The quadratic formula is a tool used to find the solutions of a quadratic equation, which is an equation of the form \(ax^2 + bx + c = 0\). The formula is expressed as:
\[ x = \frac{-b \pm \sqrt{b^2 - 4ac}}{2a} \]
where \(a\), \(b\), and \(c\) are coefficients from the equation \(ax^2 + bx + c = 0\). In this problem, the equation after squaring both sides and simplifying becomes \(16x^2 - 6x - 1 = 0\). Here, \(a = 16\), \(b = -6\), and \(c = -1\).
The quadratic formula then gives us two potential solutions for \(x\), which we can calculate by plugging in these values:

• \(x = \frac{-(-6) \pm \sqrt{(-6)^2 - 4(16)(-1)}}{2(16)}\)
• Simplifying under the square root: \(x = \frac{6 \pm \sqrt{36 + 64}}{32}\)
• Further simplifying: \(x = \frac{6 \pm 10}{32}\)
• That results in two possible values: \[ x = \frac{6 + 10}{32} = \frac{16}{32} = \frac{1}{2} \] and \[ x = \frac{6 - 10}{32} = \frac{-4}{32} = \frac{-1}{8} \]

Understanding how to use and apply the quadratic formula is a valuable algebraic skill.

After finding the potential solutions to a quadratic equation, it's important to check if they actually satisfy the original equation.
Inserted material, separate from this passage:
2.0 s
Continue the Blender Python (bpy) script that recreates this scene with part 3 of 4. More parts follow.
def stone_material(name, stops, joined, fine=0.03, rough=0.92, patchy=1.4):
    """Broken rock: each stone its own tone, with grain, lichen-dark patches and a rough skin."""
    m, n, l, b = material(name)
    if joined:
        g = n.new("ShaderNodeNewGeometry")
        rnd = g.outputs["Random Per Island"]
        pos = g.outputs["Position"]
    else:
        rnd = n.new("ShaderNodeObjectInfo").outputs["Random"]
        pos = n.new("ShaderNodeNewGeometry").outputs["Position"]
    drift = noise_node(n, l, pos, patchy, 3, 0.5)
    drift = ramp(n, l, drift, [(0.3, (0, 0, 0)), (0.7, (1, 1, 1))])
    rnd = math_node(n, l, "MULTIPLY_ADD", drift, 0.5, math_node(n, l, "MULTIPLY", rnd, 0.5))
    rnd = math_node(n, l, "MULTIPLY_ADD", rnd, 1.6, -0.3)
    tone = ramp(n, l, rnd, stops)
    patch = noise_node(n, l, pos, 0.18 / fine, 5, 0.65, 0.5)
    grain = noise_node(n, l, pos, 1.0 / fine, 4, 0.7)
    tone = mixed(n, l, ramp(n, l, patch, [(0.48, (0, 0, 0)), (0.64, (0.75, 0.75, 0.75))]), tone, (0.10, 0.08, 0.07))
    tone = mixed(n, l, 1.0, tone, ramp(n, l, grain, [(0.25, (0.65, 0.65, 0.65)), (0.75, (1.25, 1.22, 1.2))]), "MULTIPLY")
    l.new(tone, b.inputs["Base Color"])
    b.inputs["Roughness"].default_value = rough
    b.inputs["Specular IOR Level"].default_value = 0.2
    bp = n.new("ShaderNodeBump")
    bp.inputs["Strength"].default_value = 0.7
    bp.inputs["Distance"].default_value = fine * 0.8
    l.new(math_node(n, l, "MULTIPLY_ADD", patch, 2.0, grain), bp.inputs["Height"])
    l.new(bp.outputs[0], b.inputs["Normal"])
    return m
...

This can prevent errors that might occur from extraneous solutions.

• For the solution \(x = \frac{1}{2}\), substitute it back into the original equation \(4x = \sqrt{6x + 1}\):
  \(4(\frac{1}{2}) = \sqrt{6(\frac{1}{2}) + 1}\)
  \(2 = \sqrt{3 + 1}\)
  \(2 = \sqrt{4}\)
  \(2 = 2\), which is true, so \(\frac{1}{2}\) is a valid solution.
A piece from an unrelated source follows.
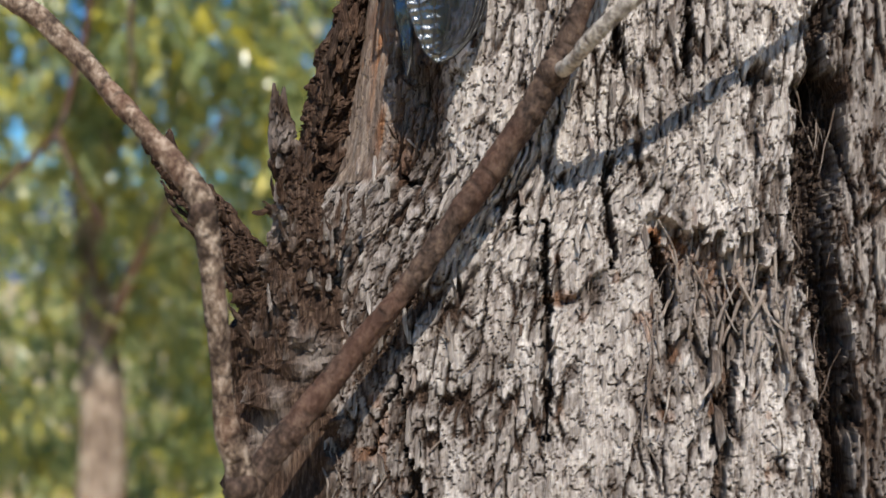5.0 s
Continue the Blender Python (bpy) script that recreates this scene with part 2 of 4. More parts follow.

• For the solution \(x = -\frac{1}{8}\), substitute it back into the original equation:
  \(4(-\frac{1}{8}) = \sqrt{6(-\frac{1}{8}) + 1}\)
  \(-\frac{1}{2} = \sqrt{-\frac{3}{4} + 1}\)
  \(-\frac{1}{2} = \sqrt{\frac{1}{4}}\)
  \(-\frac{1}{2} eq \frac{1}{2}\), which is false. Hence, \(-\frac{1}{8}\) is not a valid solution.
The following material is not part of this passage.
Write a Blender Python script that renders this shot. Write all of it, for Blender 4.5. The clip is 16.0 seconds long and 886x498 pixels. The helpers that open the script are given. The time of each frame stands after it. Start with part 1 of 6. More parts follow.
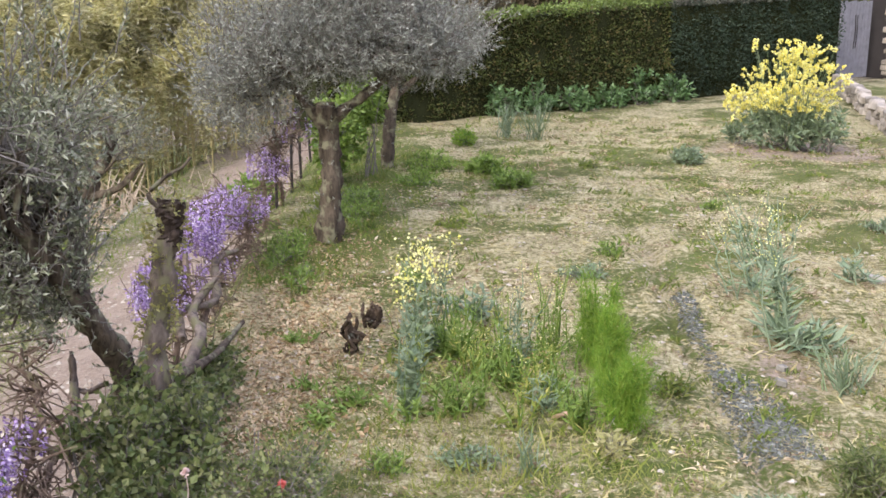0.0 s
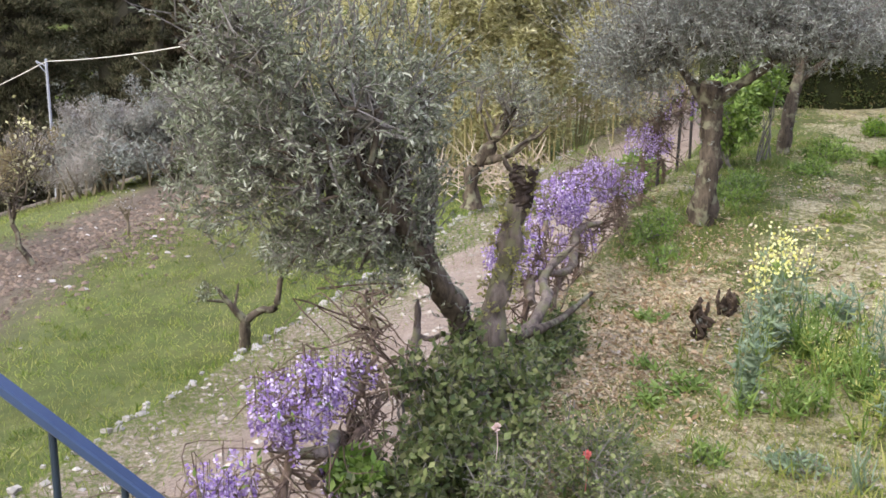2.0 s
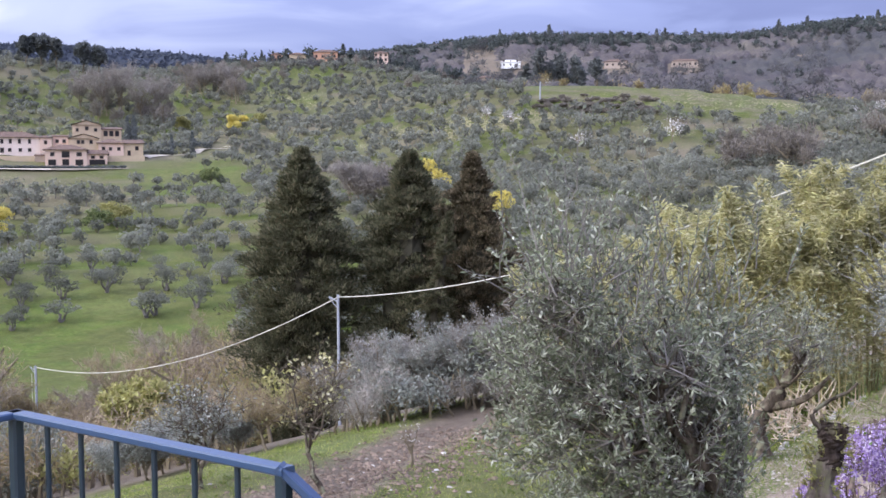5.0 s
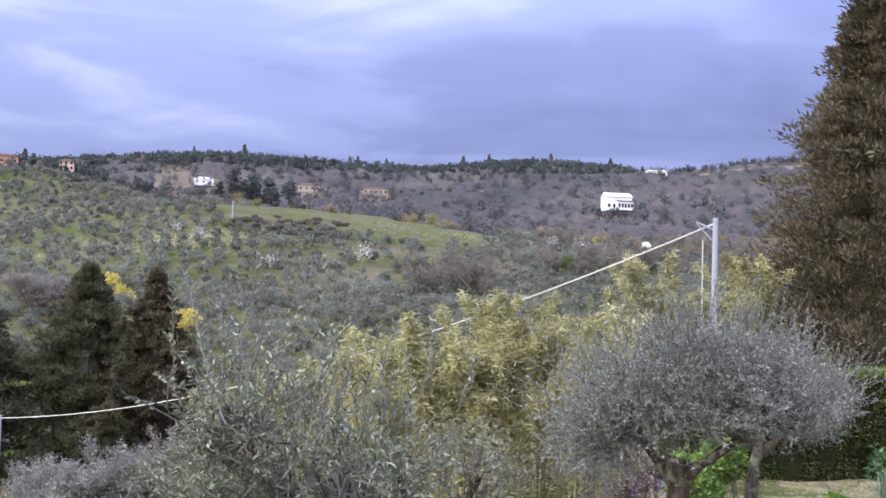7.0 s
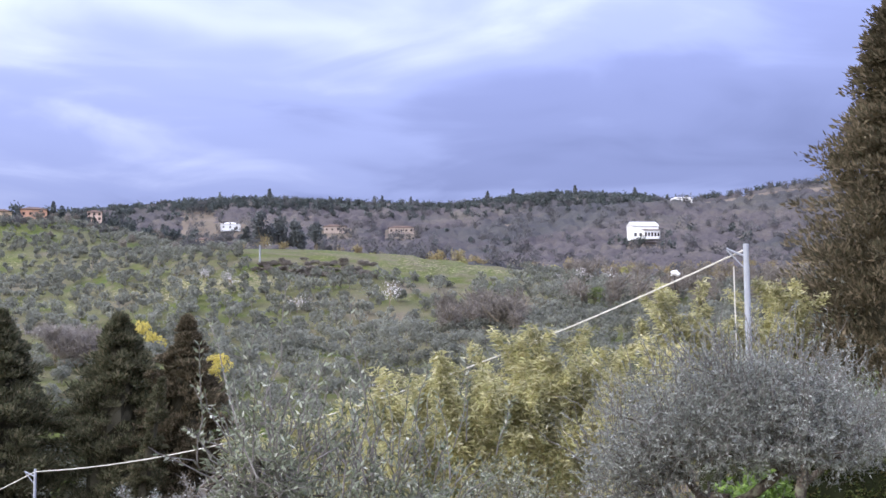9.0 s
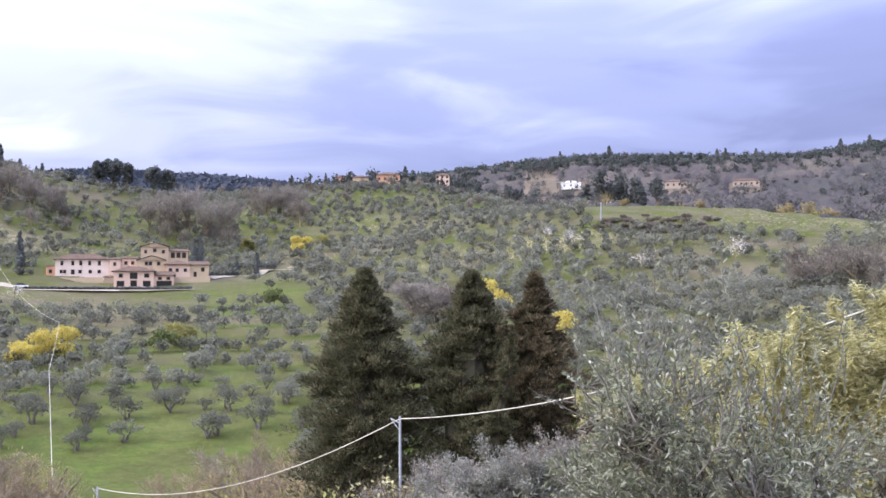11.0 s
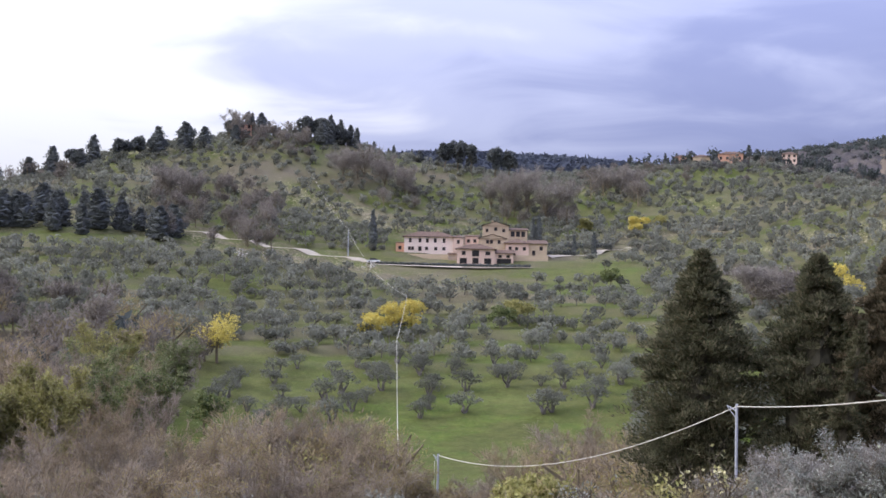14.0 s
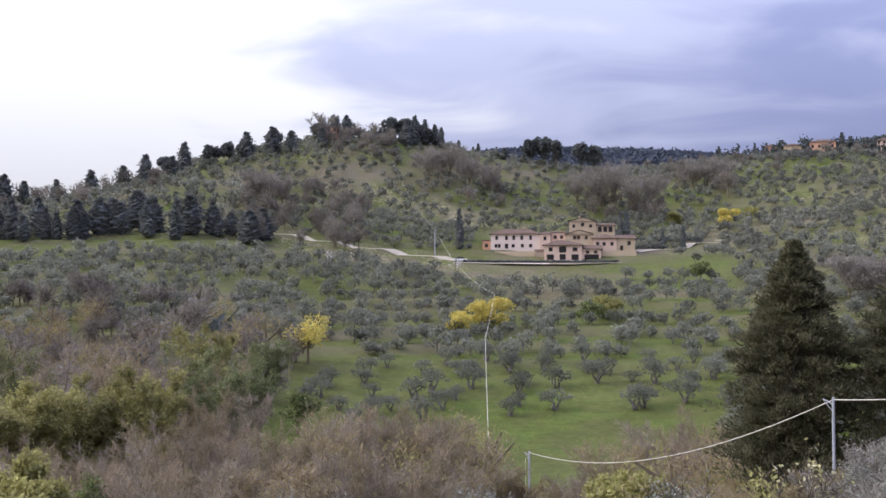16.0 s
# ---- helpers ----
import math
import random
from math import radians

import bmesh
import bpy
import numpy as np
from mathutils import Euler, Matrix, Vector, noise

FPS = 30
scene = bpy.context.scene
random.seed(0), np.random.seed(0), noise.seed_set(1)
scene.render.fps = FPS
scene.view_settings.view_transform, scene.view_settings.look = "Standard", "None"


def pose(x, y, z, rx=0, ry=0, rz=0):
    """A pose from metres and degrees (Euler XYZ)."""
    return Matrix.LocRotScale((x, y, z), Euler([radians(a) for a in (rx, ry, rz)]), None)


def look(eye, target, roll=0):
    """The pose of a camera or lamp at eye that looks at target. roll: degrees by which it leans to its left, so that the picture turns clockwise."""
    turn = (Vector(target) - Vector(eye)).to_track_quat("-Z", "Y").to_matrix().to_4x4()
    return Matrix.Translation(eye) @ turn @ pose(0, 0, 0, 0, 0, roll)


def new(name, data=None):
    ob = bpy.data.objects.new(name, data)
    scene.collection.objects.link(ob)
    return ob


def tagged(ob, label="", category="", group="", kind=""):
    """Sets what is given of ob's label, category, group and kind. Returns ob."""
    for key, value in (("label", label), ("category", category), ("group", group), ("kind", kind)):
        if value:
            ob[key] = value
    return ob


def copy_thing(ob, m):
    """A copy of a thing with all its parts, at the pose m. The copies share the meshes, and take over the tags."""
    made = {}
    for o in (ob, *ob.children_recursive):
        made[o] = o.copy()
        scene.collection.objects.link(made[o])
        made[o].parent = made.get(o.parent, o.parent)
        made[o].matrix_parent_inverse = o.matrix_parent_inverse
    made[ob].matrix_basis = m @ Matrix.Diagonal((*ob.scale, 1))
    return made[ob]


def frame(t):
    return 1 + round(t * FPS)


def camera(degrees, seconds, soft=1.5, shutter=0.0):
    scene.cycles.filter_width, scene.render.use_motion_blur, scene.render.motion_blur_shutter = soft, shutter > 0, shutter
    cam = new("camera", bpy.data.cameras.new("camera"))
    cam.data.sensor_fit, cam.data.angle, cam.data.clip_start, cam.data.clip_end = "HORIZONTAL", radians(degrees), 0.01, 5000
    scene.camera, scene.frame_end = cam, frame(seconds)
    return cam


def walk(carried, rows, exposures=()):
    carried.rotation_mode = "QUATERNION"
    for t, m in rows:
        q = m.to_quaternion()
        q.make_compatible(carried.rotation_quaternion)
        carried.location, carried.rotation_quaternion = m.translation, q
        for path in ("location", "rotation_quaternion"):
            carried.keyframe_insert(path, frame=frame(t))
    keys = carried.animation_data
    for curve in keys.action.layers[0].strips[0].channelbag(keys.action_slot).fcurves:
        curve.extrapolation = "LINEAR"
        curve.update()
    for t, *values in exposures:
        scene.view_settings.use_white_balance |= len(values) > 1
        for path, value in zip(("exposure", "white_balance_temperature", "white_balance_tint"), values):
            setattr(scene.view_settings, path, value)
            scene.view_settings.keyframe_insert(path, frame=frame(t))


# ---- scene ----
cam = camera(43.33, 16.0, 1.6)
PATH = [
    (0.0, pose(-0.005, 0.012, 3.094, 75.98, -0.20, 0.00)),
    (0.5, pose(0.051, -0.008, 3.098, 77.64, 1.01, 5.50)),
    (1.0, pose(0.107, -0.072, 3.097, 76.12, -0.40, 11.67)),
    (1.5, pose(0.254, -0.058, 3.114, 75.75, 1.45, 17.25)),
    (2.0, pose(0.479, 0.083, 3.081, 74.61, -0.78, 21.72)),
    (2.5, pose(0.544, 0.090, 3.111, 77.42, -0.11, 22.85)),
    (3.0, pose(0.468, -0.082, 3.171, 80.07, 0.46, 28.32)),
    (3.5, pose(0.278, -0.192, 3.200, 82.49, 2.13, 33.54)),
    (3.7, pose(0.227, -0.216, 3.204, 83.02, 1.64, 35.72)),
    (5.8, pose(0.446, -0.359, 3.306, 88.68, -0.82, 32.29)),
    (6.0, pose(0.349, -0.289, 3.270, 89.18, -1.13, 29.11)),
    (6.5, pose(0.425, -0.145, 3.352, 91.06, -1.71, 22.58)),
    (7.0, pose(0.367, -0.147, 3.299, 92.87, -1.72, 19.47)),
    (7.5, pose(0.294, 0.021, 3.360, 94.22, -1.15, 17.02)),
    (8.0, pose(0.286, 0.014, 3.357, 94.08, -0.89, 17.18)),
    (8.2, pose(0.296, 0.020, 3.356, 94.27, -0.47, 17.98)),
    (10.3, pose(0.286, -0.168, 3.297, 93.48, 0.36, 29.65)),
    (10.5, pose(0.302, -0.241, 3.296, 93.15, 0.50, 32.29)),
    (11.0, pose(0.217, -0.237, 3.287, 92.66, 0.47, 38.41)),
    (11.5, pose(0.108, -0.139, 3.291, 92.37, 0.43, 43.86)),
    (12.0, pose(0.127, -0.172, 3.291, 92.61, 0.78, 49.10)),
    (12.5, pose(0.071, -0.062, 3.291, 92.49, 0.04, 52.20)),
    (13.0, pose(0.111, 0.040, 3.262, 91.96, -0.30, 56.00)),
    (13.5, pose(0.111, 0.072, 3.261, 91.75, -0.73, 56.45)),
    (14.0, pose(0.097, 0.054, 3.284, 91.56, -1.04, 55.58)),
    (14.5, pose(0.182, -0.018, 3.268, 91.40, -0.12, 56.61)),
    (15.0, pose(0.237, -0.053, 3.257, 91.39, 0.08, 57.59)),
    (15.5, pose(0.230, -0.005, 3.274, 91.40, 0.34, 58.87)),
    (16.0, pose(0.247, 0.015, 3.281, 91.42, 0.17, 60.07)),
]
walk(cam, PATH, [(0.0, 0.20, 6550, 11), (2.0, 0.27, 6450, 9.5), (3.0, 0.27, 6200, 11), (3.7, 0.23, 5800, 13), (5.8, 0.13, 5850, 14), (8.2, 0.1, 5850, 14), (10.3, 0.26, 6000, 14), (12.0, 0.30, 6150, 14), (14.0, -0.16, 6100, 14), (16.0, -0.25, 6200, 13)])

# ---------------------------------------------------------------- sky and light
world = bpy.data.worlds.new("world")
scene.world = world
world.use_nodes = True
SUN_EL, SUN_AZ = radians(34), radians(145)        # bearing counted to the left of +y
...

This step is crucial in ensuring your final answers are correct and valid.

When dealing with an equation involving a square root, it's essential to isolate the square root term before proceeding with any further operations. This simplifies the equation and makes it easier to solve.

• In the given problem, the original equation is \(4x = \sqrt{6x + 1}\).
• Here, the square root term \(\sqrt{6x + 1}\) is already isolated on one side of the equation.

By isolating the square root, we set up the equation for straightforward manipulation, such as squaring both sides to eliminate the square root.

Squaring both sides of an equation is a common technique used to eliminate a square root. This step transforms the equation into a polynomial equation, which is easier to solve using algebraic methods.

• In our example, start with the isolated square root equation \(4x = \sqrt{6x + 1}\).
• Square both sides to remove the square root:
  \((4x)^2 = (\sqrt{6x + 1})^2\)
• This simplifies to: \(16x^2 = 6x + 1\).

After squaring, the equation turns into a quadratic equation \(16x^2 - 6x - 1 = 0\), which can then be solved using the quadratic formula. It's essential to square both sides correctly and to not forget that new solutions might need to be checked for validity.